The United States has replied in a "positive manner" to an appeal by Angolan President Jose Eduardo dos Santos for direct talks between the two governments, the State Department said yesterday.

The announcement by spokesman Dean Fischer said Washington's response to a Dec. 10 public appeal by dos Santos was conveyed through diplomatic channels. Fischer would not elaborate.

Successive U.S. administrations have refused to establish diplomatic relations with Angola because of the continuing presence of 10,000 to 20,000 Cuban troops who tipped the balance in favor of the ruling faction in the Angolan civil war. However, senior State Department officials in both the Carter and Reagan administrations have had talks in New York and Luanda with the Angolan government.

Angola is considered an important factor in the international effort, of which the United States is a part, to bring independence to Namibia, the South Africa-ruled territory on Angola's southern border.

U.S. officials have made clear that there is a close connection between the departure of South African forces from Namibia and the departure of Cuban troops from Angola.

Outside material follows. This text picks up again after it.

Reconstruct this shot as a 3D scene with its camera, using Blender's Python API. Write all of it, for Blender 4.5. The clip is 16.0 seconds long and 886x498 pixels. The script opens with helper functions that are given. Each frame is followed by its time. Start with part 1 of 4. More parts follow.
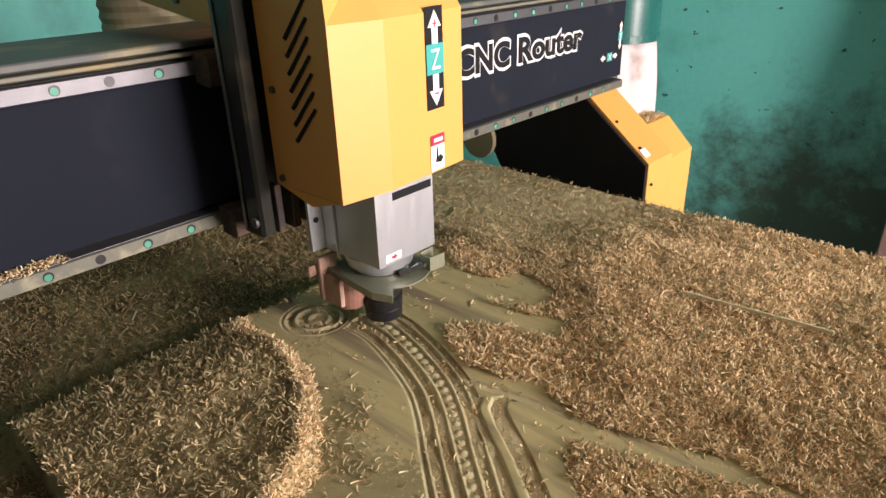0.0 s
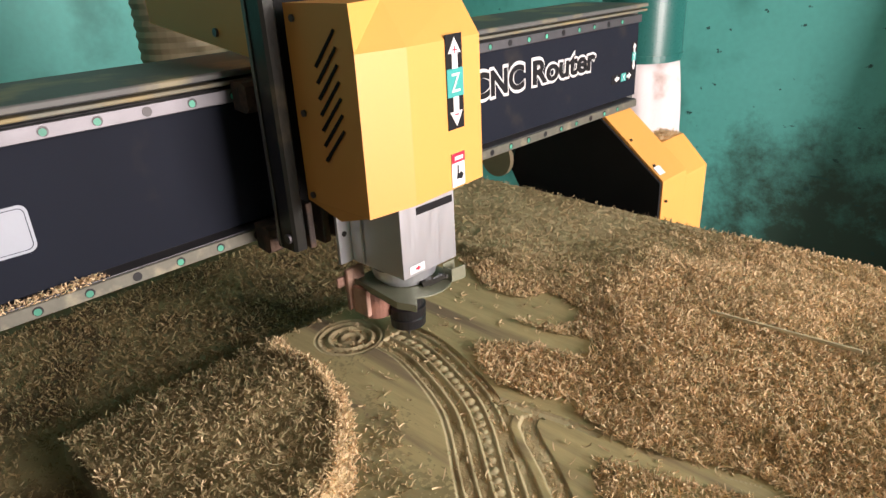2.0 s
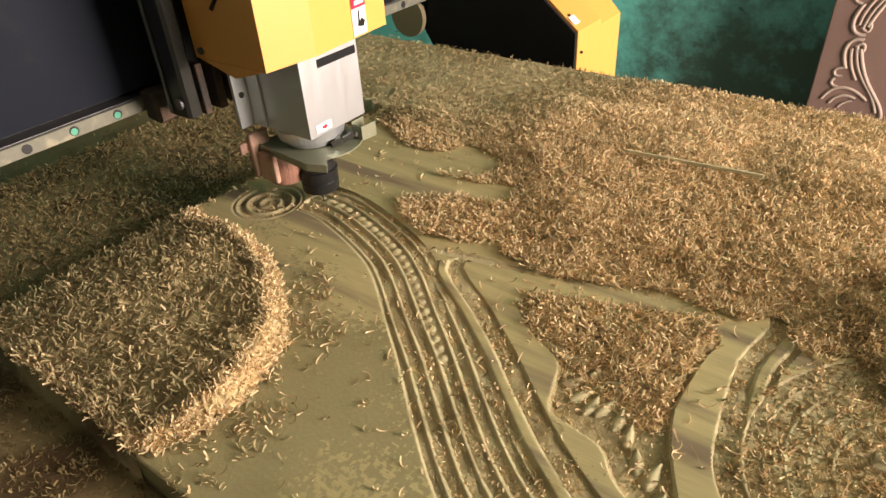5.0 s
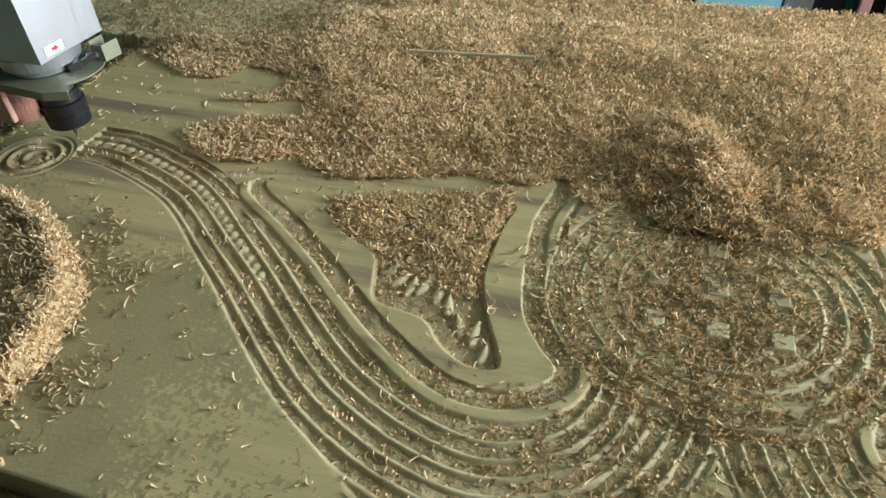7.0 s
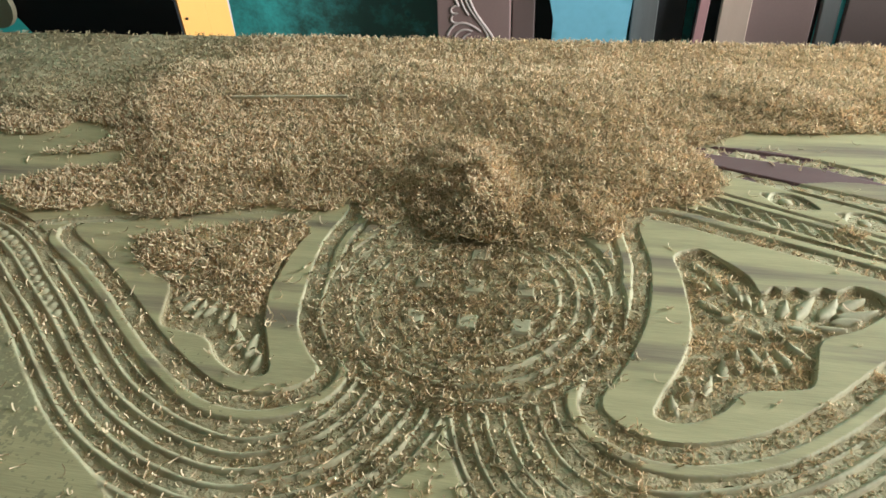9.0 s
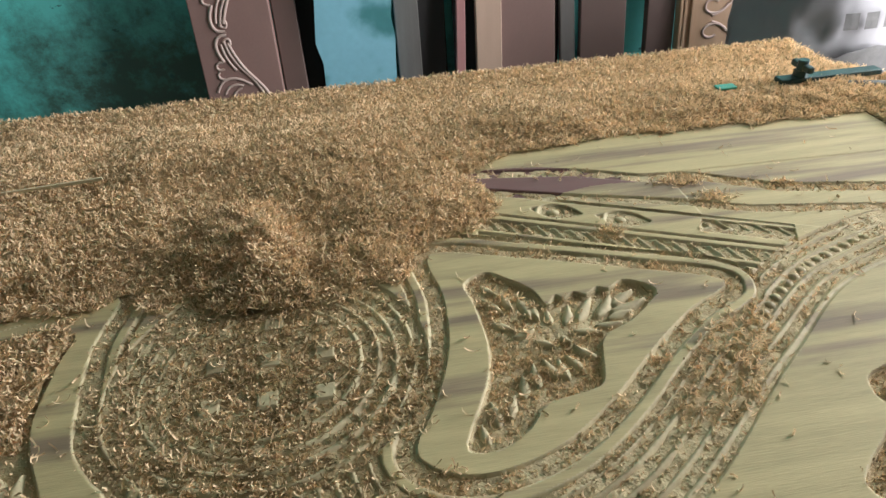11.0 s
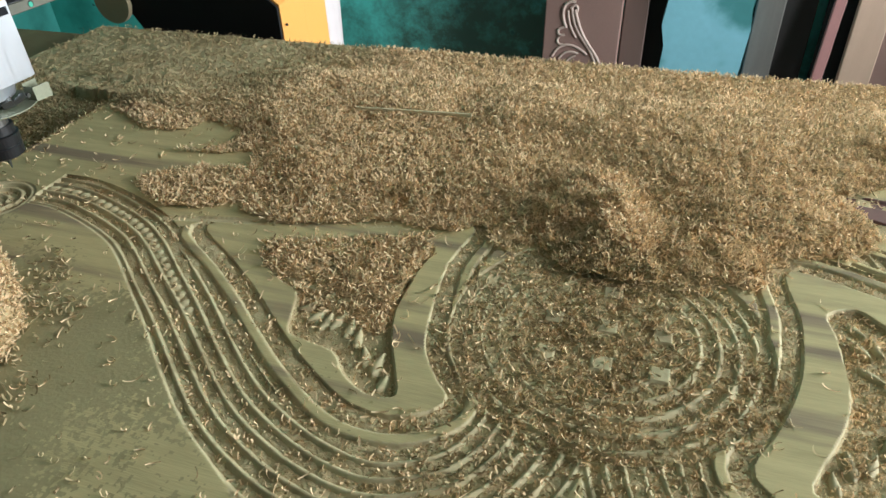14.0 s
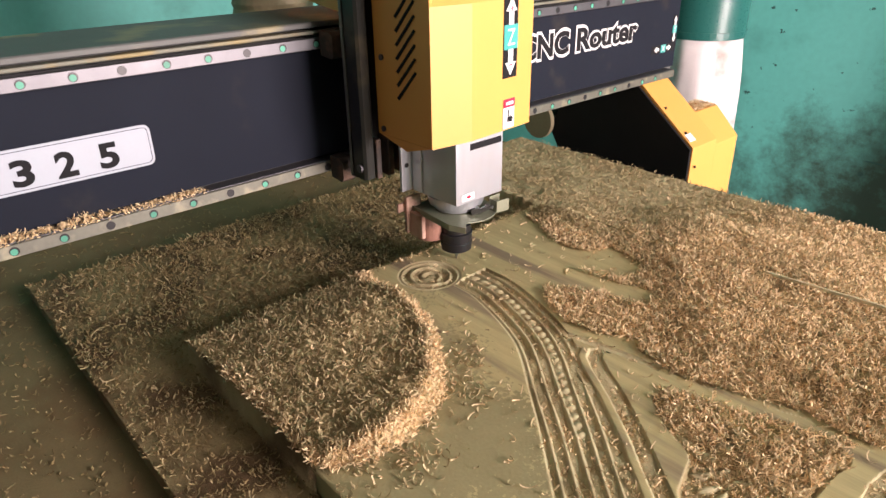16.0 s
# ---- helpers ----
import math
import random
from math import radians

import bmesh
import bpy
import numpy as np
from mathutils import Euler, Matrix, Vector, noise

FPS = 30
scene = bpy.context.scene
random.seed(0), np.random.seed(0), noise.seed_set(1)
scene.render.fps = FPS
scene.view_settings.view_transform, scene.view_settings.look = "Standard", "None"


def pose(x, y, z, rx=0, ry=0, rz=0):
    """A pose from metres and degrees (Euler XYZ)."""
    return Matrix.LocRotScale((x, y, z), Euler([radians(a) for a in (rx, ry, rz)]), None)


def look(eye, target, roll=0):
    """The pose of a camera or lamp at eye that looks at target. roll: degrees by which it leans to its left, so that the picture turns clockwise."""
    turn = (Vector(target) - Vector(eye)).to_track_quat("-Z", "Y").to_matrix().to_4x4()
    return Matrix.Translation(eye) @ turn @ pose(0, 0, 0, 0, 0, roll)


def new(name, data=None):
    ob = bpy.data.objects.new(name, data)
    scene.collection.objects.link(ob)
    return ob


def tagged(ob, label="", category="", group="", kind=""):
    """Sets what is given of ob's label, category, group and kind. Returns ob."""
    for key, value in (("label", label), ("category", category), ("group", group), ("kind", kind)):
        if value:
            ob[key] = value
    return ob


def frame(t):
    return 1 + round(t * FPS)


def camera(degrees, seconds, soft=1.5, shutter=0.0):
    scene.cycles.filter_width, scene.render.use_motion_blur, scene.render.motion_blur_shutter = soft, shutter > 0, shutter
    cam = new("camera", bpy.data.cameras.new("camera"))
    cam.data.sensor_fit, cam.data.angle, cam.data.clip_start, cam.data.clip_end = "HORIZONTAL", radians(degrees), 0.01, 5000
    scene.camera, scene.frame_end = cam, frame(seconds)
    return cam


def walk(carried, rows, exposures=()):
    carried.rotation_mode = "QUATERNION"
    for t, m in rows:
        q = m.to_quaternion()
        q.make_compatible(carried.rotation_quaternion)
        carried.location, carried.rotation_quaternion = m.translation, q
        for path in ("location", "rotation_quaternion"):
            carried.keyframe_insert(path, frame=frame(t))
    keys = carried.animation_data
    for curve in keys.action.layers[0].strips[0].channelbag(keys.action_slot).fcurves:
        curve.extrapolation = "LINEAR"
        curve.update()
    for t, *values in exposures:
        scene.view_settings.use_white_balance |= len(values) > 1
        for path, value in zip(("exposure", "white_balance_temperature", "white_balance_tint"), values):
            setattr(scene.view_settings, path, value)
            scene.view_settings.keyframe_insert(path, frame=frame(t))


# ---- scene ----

Any arrangements for parallel action on this score are likely to involve more extensive U.S.-Angolan discussions than have been held thus far.

The State Department announcement also said the administration continues to favor repeal of the Clark amendment prohibiting U.S. overt or covert aid to political factions in Angola. An administration effort to win repeal of this provision was defeated during the recent consideration of foreign aid legislation in Congress.

The statement described the administration stand as "a matter of principle," and said there are no plans to provide aid to Angolan internal forces.